Choć najkorzystniejszy z punktu widzenia interesu publicznego przebieg trasy Rail Baltica przechodzący bezpośrednio przez Olecko został definitywnie odrzucony przez PKP PLK, to samorządy nie tracą nadziei i wypracowały nowy, kompromisowy projekt włączenia miasta w krajowy i europejski system transportu kolejowego. Zakłada on wykorzystanie idei budowy łącznicy z sieci Rail Baltica do Olecka w śladach zbliżonych do istniejących linii kolejowych nr 39 i 41 z tą tylko różnicą, iż zamiast wjeżdżać do Olecka, proponują wybudowanie łącznicy na obrzeżach miasta oraz przeniesienie obecnego dworca w nową lokalizację.
Dzięki tej propozycji wyeliminowana zostanie skrajnie niefortunna koncepcja budowy dworca kieszeniowego w Olecku i zastąpiona dworcem przelotowym, który nadal znajdowałby się w granicach administracyjnych miasta, choć nie w jego centrum.
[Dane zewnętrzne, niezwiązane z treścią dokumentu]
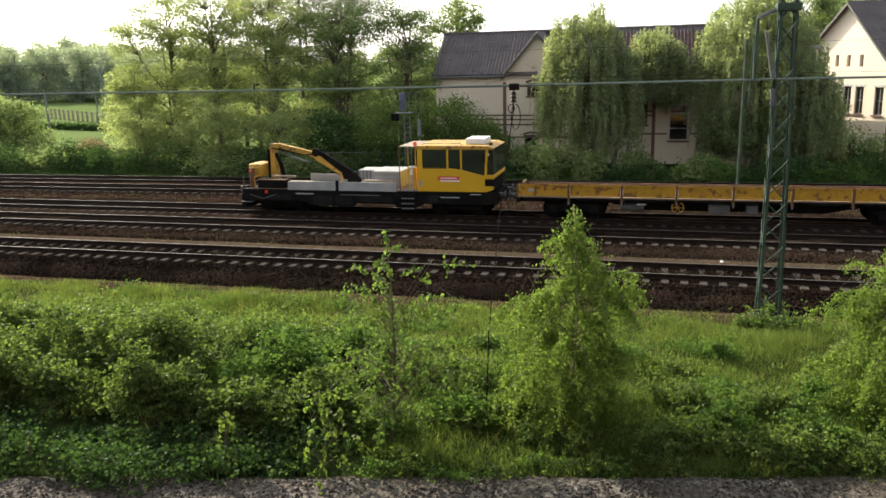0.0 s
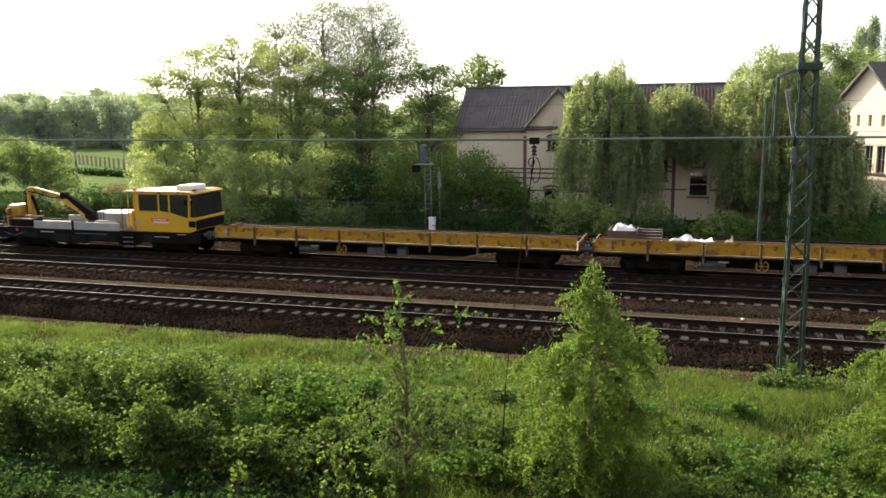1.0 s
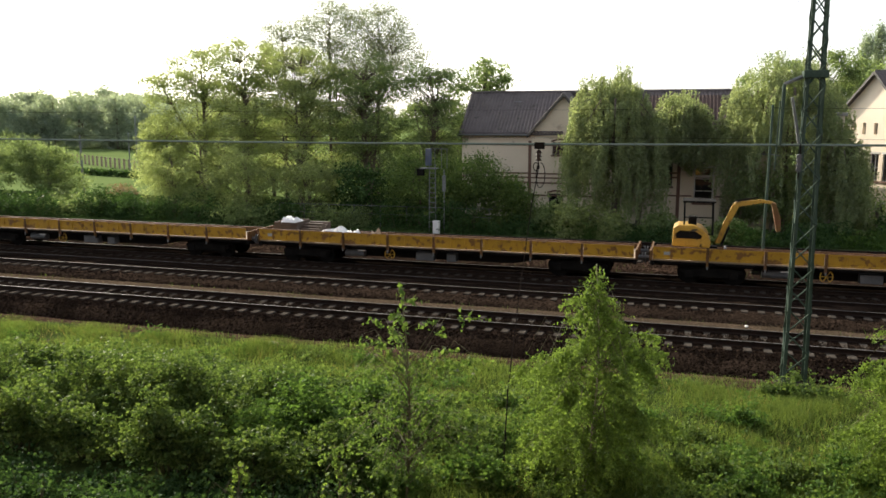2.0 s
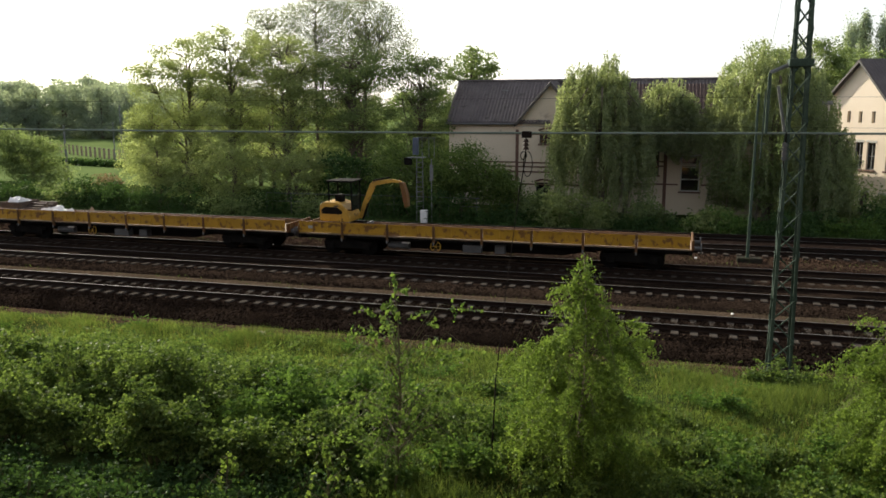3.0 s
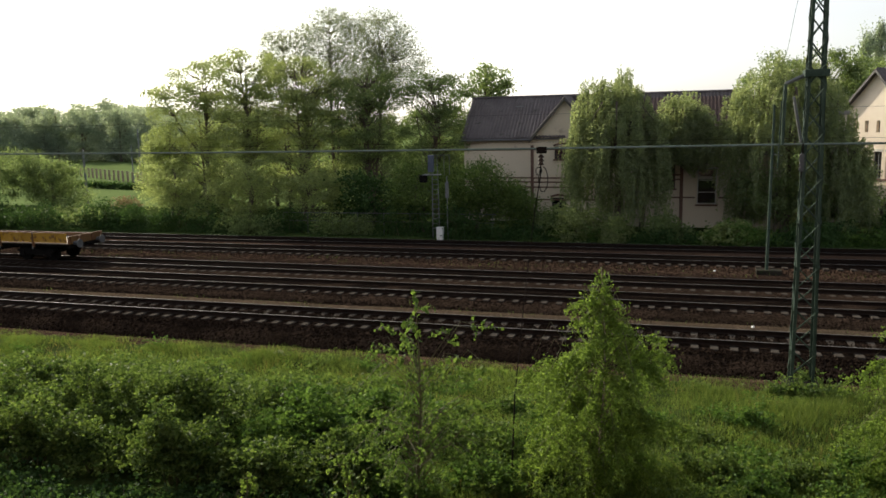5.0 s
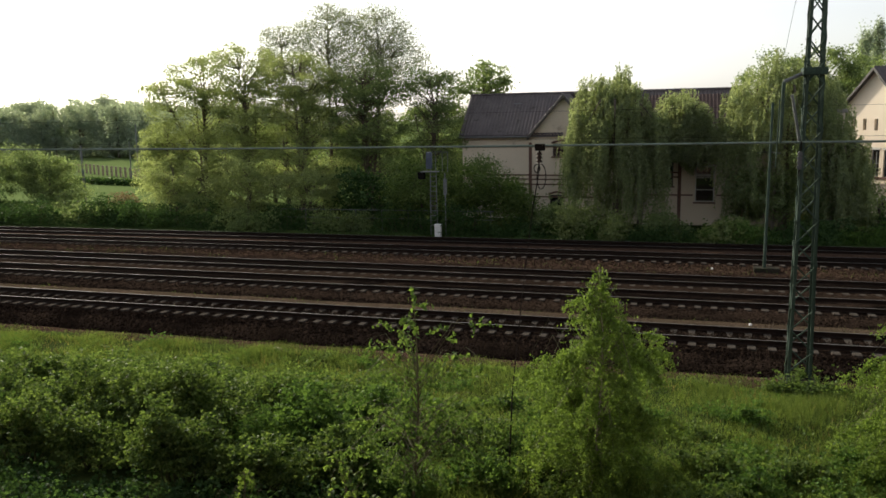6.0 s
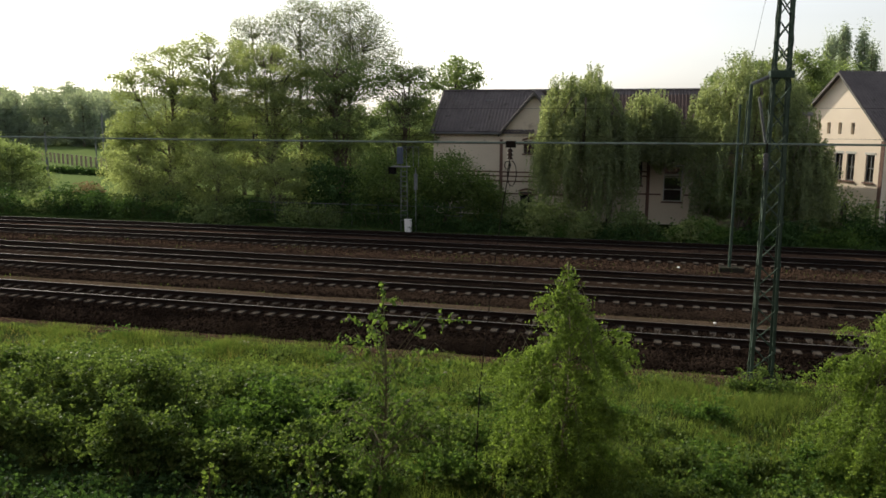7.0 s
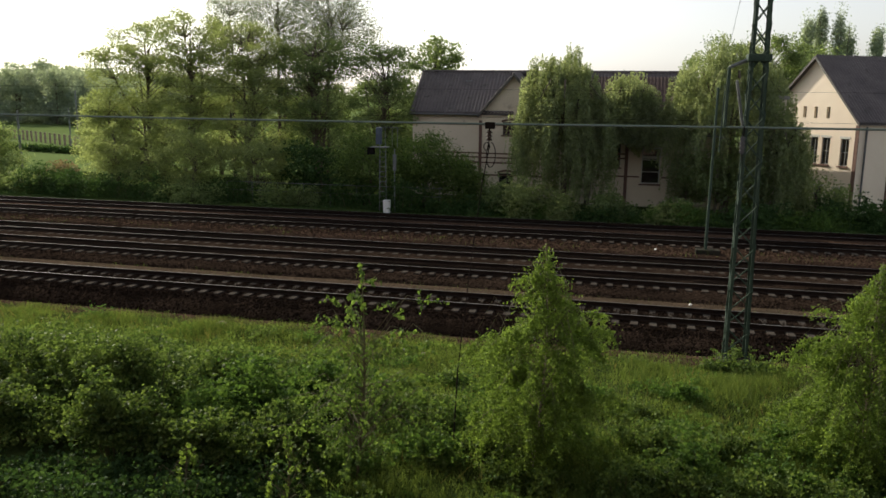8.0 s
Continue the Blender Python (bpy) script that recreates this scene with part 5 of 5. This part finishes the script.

Takie rozważanie umożliwi zjechanie większej liczby pociągów z głównej trasy Rail Baltica i skrócenie czasu przejazdu wszystkich pociągów między Ełkiem i Suwałkami o ok. 15-25 minut, dzięki wyeliminowaniu konieczności czasochłonnej zmiany kierunku jazdy na stacji Olecko.
Przy rekomendowanej przez samorząd lokalizacji nowego dworca w najbliższych latach ma powstać duże, nowoczesne osiedle, którego atrakcyjność zdecydowanie wzrośnie przy realizacji propozycji samorządu Olecka. Zachowana także zostanie możliwość rewitalizacji linii kolejowej i przywrócenia połączeń kolejowych do Gołdapi realizowanych poprzez przesiadkę na tym samym peronie. Projekt ten mógłby być dla oszczędności finansowych zrealizowany np. w zyskującym coraz większą popularność w Europie Zachodniej systemie kolejowo-tramwajowym, zapewniającym odpowiedni standard i bezpieczeństwo przy jednocześnie kilkukrotnym obniżeniu kosztów funkcjonowania wobec tradycyjnego modelu kolejowego.
Odcinek Olecko – Gołdap to idealna linia na przeprowadzenie pilotażu wdrożenia systemu kolejowo-tramwajowego w ramach programu KOLEJ+, który pozwoliłby na obniżenie kosztów rewitalizacji tej linii przy zachowaniu pełnej funkcjonalności dla przewozów pasażerskich i częściowo ograniczonej dla przewozów towarowych. Podobne rozwiązania są projektowane na końcówkach niektórych szprych w ramach projektu Centralnego Portu Komunikacyjnego. Jedyny problem to zbyt wygórowane i niejednoznaczne kryteria przygotowania dokumentacji w ramach drugiego etapu realizacji programu KOLEJ+. Praktycznie żaden samorząd lokalny, a tym bardziej tak biedne jak miasta, gminy i powiaty leżące wzdłuż linii kolejowej nr 41 z Olecka do Gołdapi, mimo szczerych chęci rewitalizacji linii, nie stać na wyasygnowanie kilkuset tysięcy złotych na studium wykonalności a następnie kilku mln złotych na realizację modernizacji linii według wymagań PKP PLK. Wydaje się, iż program KOLEJ+ powinien umożliwiać przeprowadzenie tanich i szybkich rewitalizacji linii i oddanie ich pod zarząd na zasadach rynkowych podmiotom posiadającym stosowne uprawnienia lub wręcz wyjęcie ich z systemu kolejowego i przekształcenie w linie kolejowo-tramwajowe, tak jak to się dzieje w wielu krajach Europy Zachodniej w odniesieniu do linii lokalnych.